KPRC, NBC's affiliate in Houston, reported that the gunman was barricaded in a second-floor office, but Ready declined to provide detailed information about the gunman's situation or his identity. Contact had not yet been established with the gunman, Ready said. He could not say whether anyone else was with the gunman, or whether anyone was unaccounted for. He even declined to confirm whether the gunman was alive or dead.
After Ready spoke, aerial views of the scene showed an ambulance pulling up near the building. Sources told NBC News that emergency workers were going in to treat an injured person. SWAT team members were also going in and out of the building.
The gunman worked for a subsidiary of Jacobs Engineering Group, a contractor for NASA, company sources told KPRC. John Prosser, executive vice president for finance and administration at Jacobs Engineering Group, confirmed to MSNBC.com that he had received those reports — but he could not provide any further information.
The Tennessee-based subsidiary, Jacobs Sverdrup, does "very extensive" work for NASA, including computer and engineering services, Prosser said.
Initially, NASA advised employees to "shelter in place until further notice." Later in the afternoon, employees were told they could leave the center grounds when their normal workday was over.

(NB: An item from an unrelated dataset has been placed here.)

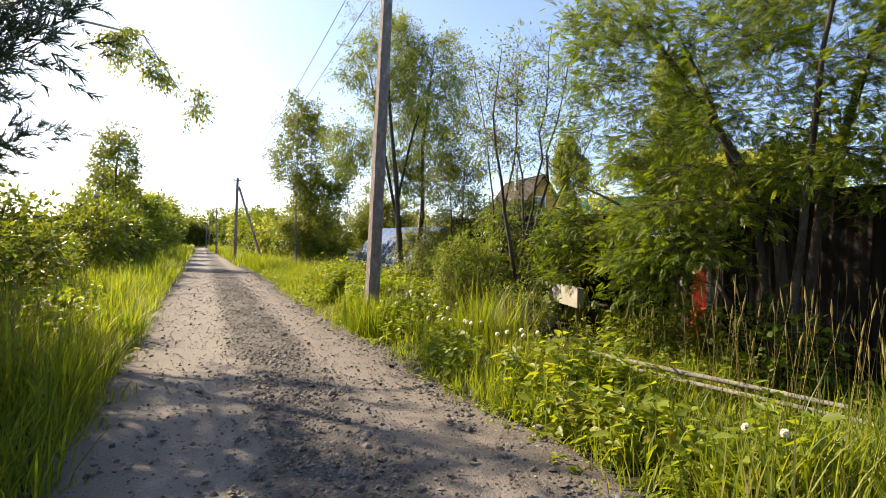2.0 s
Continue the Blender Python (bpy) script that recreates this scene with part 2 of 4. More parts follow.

Space Center Intermediate School, which is adjacent to the campus, was placed temporariliy in lockdown mode as a precaution — but the children and staff were eventually allowed to go home.
Authorities set up a command center and lights outside the building, potentially setting the stage for a long vigil and negotiations.
Building 44 is a two-story communications and engineering office building set off in a relatively isolated area of Johnson Space Center's 1,600-acre campus, some distance from the Mission Control building.
In an advisory, NASA said Building 44 "primarily consists of office space and a few labs to support tracking of spacecraft, such as the international space station and the space shuttle when it's flying."
NASA spokeswoman Eileen Hawley told reporters that the incident caused "absolutely no disruptions to center operations."
A Soyuz craft is due to bring U.S. and Russian astronauts along with billionaire space passenger Charles Simonyi back to Earth on Saturday, but that operation is being managed from Russian Mission Control near Moscow, with the landing targeted for Kazakhstan. Johnson Space Center is also preparing for a space shuttle mission as early as June 8.